Inheriting a Toolbox of Traits

Enter Matt Skinner and Tracy Kivell of the University of Kent, who discovered an unexpected shared trait in humans and australopithecines. Using a high-resolution CT scan — think of it as a 3-D X-ray — their team documented that human hand bones show increased internal density in response to certain types of stress and repetitive motion, particularly that associated with the manufacture and use of stone tools. They detected these same modifications in a skeleton of A. africanus, another australopithecine that roamed South Africa between 2 million and 3 million years ago.

Research team member Sammy Lokorodi discovered partly exposed stone tools that were made about 3.3 million years ago, the oldest ever found. | MPK-WTAP

Skinner, whose team published their findings in January in Science, believes australopithecines could make stone tools. Moreover, his findings suggest that natural selection favored the grasp, coordination, cognitive skills and hand shape needed to create these early tools. The tools — and the act of making and using them — may have shaped us, too, not just the other way around.

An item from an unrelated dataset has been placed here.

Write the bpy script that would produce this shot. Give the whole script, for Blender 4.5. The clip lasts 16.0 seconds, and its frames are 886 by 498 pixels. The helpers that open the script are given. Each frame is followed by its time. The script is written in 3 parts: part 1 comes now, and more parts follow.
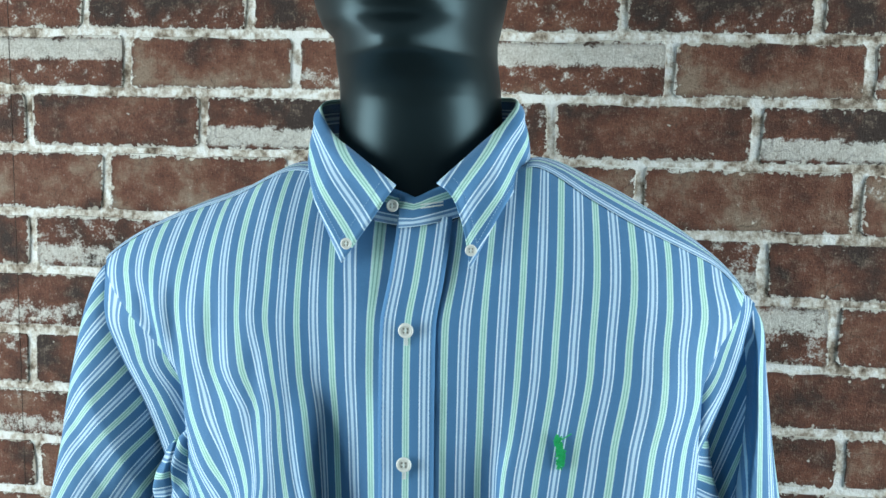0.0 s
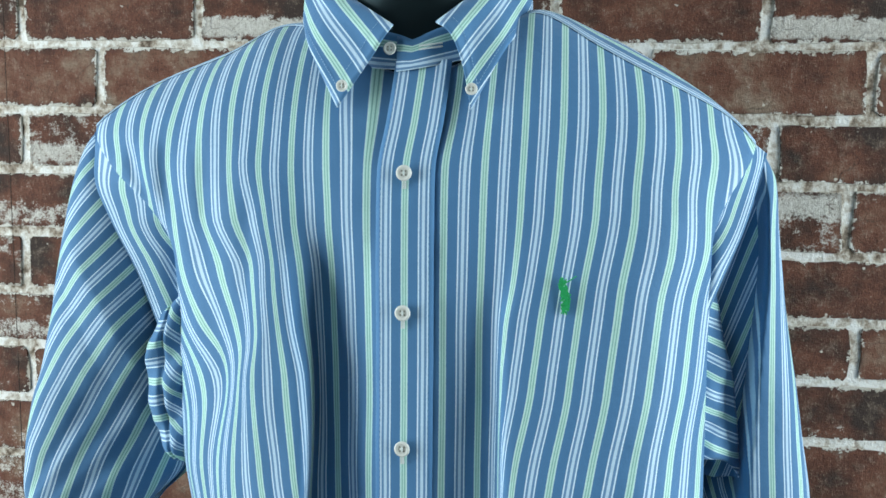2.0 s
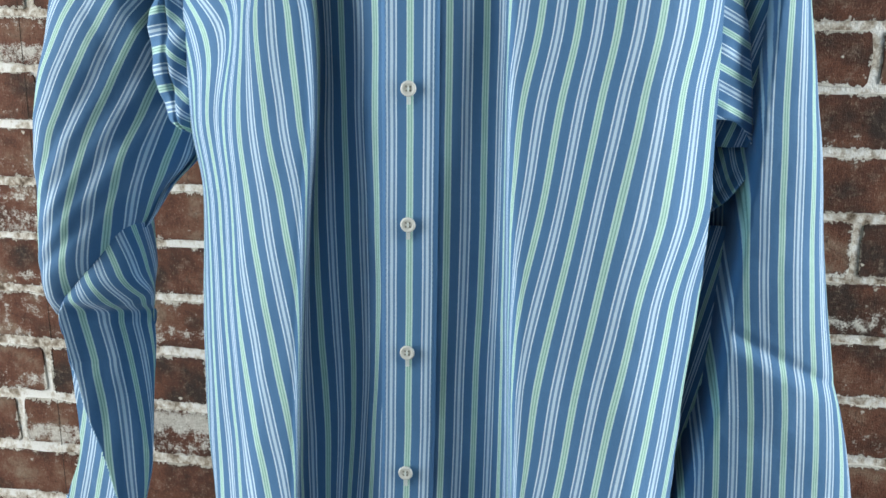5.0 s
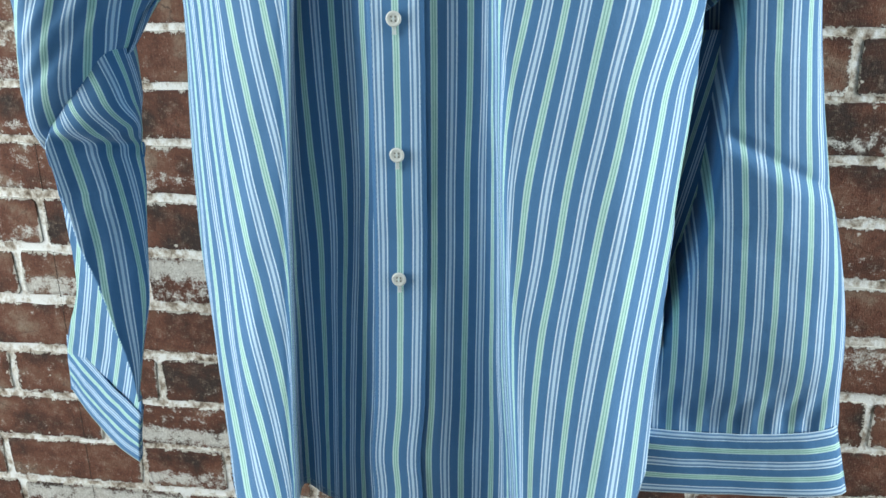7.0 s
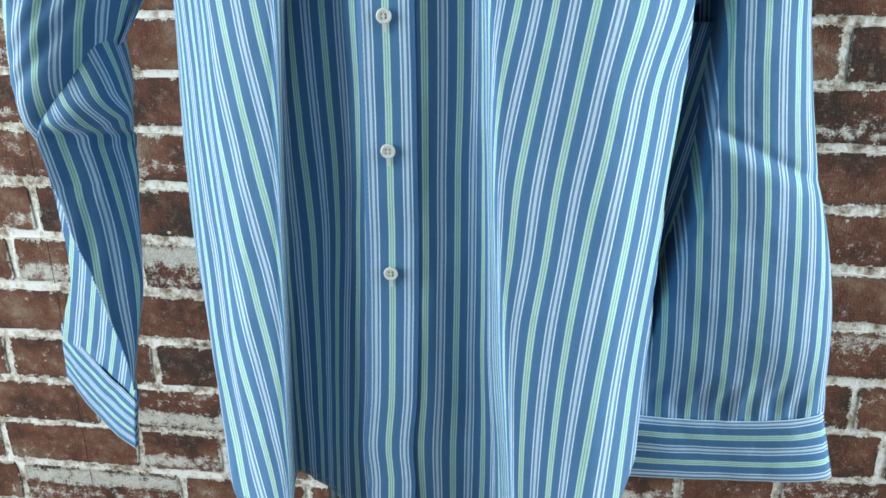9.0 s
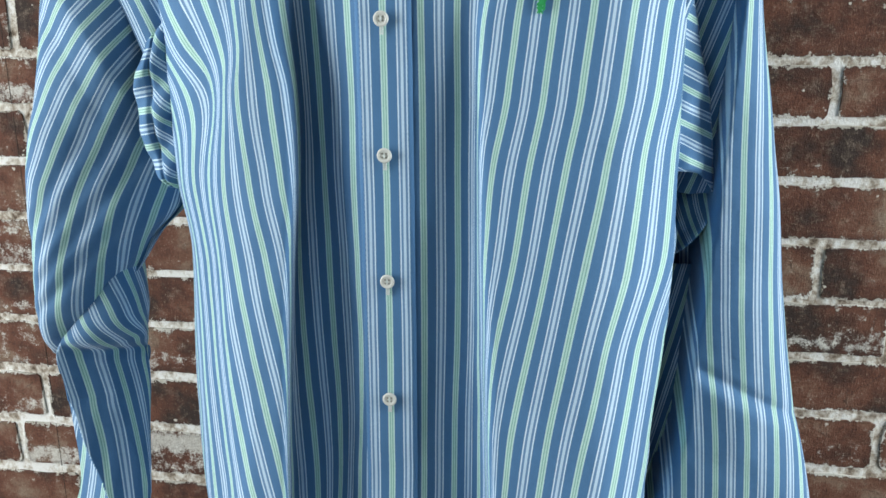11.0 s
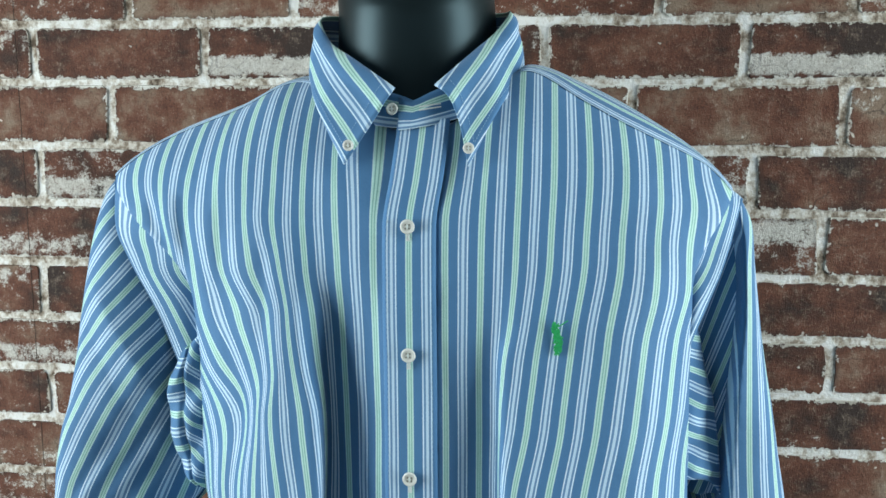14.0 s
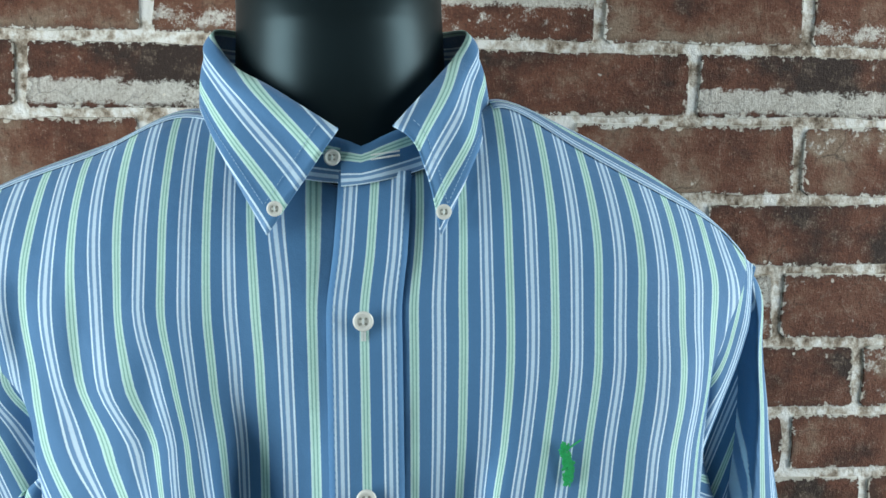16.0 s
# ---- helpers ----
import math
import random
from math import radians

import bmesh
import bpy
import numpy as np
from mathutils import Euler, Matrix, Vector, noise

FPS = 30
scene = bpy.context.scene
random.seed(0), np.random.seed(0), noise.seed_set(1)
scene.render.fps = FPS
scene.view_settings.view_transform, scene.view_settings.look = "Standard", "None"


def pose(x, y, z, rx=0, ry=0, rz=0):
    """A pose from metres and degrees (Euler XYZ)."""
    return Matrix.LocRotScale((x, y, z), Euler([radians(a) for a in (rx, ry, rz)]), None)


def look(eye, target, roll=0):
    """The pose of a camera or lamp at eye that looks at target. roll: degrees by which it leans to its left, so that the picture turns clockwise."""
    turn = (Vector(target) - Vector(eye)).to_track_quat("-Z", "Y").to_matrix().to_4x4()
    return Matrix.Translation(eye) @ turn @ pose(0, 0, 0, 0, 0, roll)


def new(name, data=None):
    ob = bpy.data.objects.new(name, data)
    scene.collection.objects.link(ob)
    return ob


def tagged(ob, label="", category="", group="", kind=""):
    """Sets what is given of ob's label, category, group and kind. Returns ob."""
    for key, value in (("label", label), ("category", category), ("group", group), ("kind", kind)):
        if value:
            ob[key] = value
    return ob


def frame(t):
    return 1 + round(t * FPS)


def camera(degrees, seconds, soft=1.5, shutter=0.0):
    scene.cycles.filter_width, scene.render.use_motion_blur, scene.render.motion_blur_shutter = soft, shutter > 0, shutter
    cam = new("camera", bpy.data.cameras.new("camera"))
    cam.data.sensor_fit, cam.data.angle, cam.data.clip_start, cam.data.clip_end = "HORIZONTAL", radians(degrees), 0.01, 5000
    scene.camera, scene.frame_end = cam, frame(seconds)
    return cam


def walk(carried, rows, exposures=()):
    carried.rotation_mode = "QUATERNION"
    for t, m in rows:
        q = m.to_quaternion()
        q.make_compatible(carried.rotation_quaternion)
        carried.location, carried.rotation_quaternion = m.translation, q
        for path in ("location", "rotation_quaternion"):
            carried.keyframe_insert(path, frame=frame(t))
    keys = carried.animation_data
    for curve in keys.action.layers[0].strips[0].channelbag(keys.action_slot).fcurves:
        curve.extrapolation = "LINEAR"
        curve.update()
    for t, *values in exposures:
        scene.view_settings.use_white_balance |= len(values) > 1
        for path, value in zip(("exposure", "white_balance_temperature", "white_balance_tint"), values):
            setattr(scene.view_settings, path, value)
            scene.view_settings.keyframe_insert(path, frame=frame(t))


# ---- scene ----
cam = camera(51.8, 16.0)
# seconds, eye, a point one metre ahead, roll
PATH = [
    (0, (0.1102, 0.0092, 1.4712), (-0.0330, 0.9943, 1.3763), 0.43),
    (0.5, (0.1089, 0.0122, 1.4466), (-0.0356, 0.9972, 1.3528), 0.46),
    (1, (0.1099, 0.0165, 1.4208), (-0.0379, 1.0011, 1.3269), 0.22),
    (1.5, (0.1103, 0.0193, 1.3967), (-0.0386, 1.0035, 1.3016), 0.25),
    (2, (0.1128, 0.0228, 1.3688), (-0.0367, 1.0067, 1.2707), 0.17),
    (2.5, (0.1146, 0.0242, 1.3392), (-0.0345, 1.0078, 1.2378), 0.26),
    (3, (0.1156, 0.0211, 1.3116), (-0.0334, 1.0033, 1.1977), 0.40),
    (3.5, (0.1167, 0.0175, 1.2865), (-0.0354, 0.9965, 1.1502), 0.46),
    (4, (0.1175, 0.0110, 1.2597), (-0.0404, 0.9845, 1.0938), 0.49),
    (4.5, (0.1199, 0.0118, 1.2382), (-0.0432, 0.9777, 1.0367), 0.52),
    (6.8, (0.1282, 0.0025, 1.1487), (-0.0333, 0.9366, 0.8304), -1.07),
    (7, (0.1300, 0.0015, 1.1446), (-0.0305, 0.9320, 0.8155), -1.15),
    (7.5, (0.1315, 0.0007, 1.1347), (-0.0265, 0.9234, 0.7829), -1.30),
    (8, (0.1317, 0.0038, 1.1295), (-0.0241, 0.9203, 0.7611), -1.38),
    (8.2, (0.1311, 0.0046, 1.1327), (-0.0235, 0.9194, 0.7594), -1.38),
    (10.3, (0.1351, -0.0050, 1.2405), (-0.0174, 0.9354, 0.9365), -0.96),
    (10.5, (0.1353, -0.0059, 1.2539), (-0.0167, 0.9378, 0.9603), -1.01),
    (11, (0.1337, -0.0058, 1.2831), (-0.0175, 0.9463, 1.0173), -0.85),
    (11.5, (0.1341, -0.0044, 1.3086), (-0.0154, 0.9544, 1.0670), -1.08),
    (12, (0.1349, -0.0032, 1.3345), (-0.0105, 0.9631, 1.1224), -1.04),
    (12.5, (0.1362, -0.0108, 1.3603), (-0.0094, 0.9621, 1.1806), -0.93),
    (13, (0.1357, -0.0168, 1.3812), (-0.0096, 0.9606, 1.2275), -0.83),
    (13.5, (0.1311, -0.0188, 1.4015), (-0.0138, 0.9610, 1.2638), -0.74),
    (14, (0.1135, -0.0206, 1.4211), (-0.0275, 0.9618, 1.2991), -0.69),
    (14.5, (0.0724, -0.0099, 1.4369), (-0.0112, 0.9807, 1.3289), -0.51),
    (15, (0.0143, 0.0220, 1.4362), (0.0322, 1.0175, 1.3434), -0.70),
    (15.5, (-0.0117, 0.0736, 1.4371), (0.0563, 1.0668, 1.3422), -0.87),
    (16, (0.0020, 0.1456, 1.4397), (0.0873, 1.1371, 1.3419), -0.56),
]
EXPOSURES = [(0.0, 0.06, 6350, 9), (1.0, -0.03, 6400, 10), (3.0, -0.03, 6650, 14), (4.5, -0.08, 6950, 18), (7.0, 0.10, 6650, 14), (8.2, 0.18, 6400, 12), (10.5, -0.05, 6900, 18), (12.5, -0.05, 6900, 17), (14.5, -0.1, 6500, 11), (15.5, -0.3, 6400, 10), (16.0, -0.1, 6650, 13)]
walk(cam, [(t, look(eye, ahead, roll)) for t, eye, ahead, roll in PATH], EXPOSURES)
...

“Researchers have long speculated that there would be tools ‘older than the Oldowan,’ ” says Skinner, “and it is fantastic that this evidence has now been found and published. Of course, it is consistent with our finding, and that is reassuring for us.”

“The good discoveries are the ones that raise more questions,” says Lewis. And the Lomekwi find raises many; it also definitively resets the archaeological record with respect to hominin tool making. Now the big question is: Has our genus been around much longer than previously thought, or did an earlier species of “makers” actually get a head start on the road to Homo?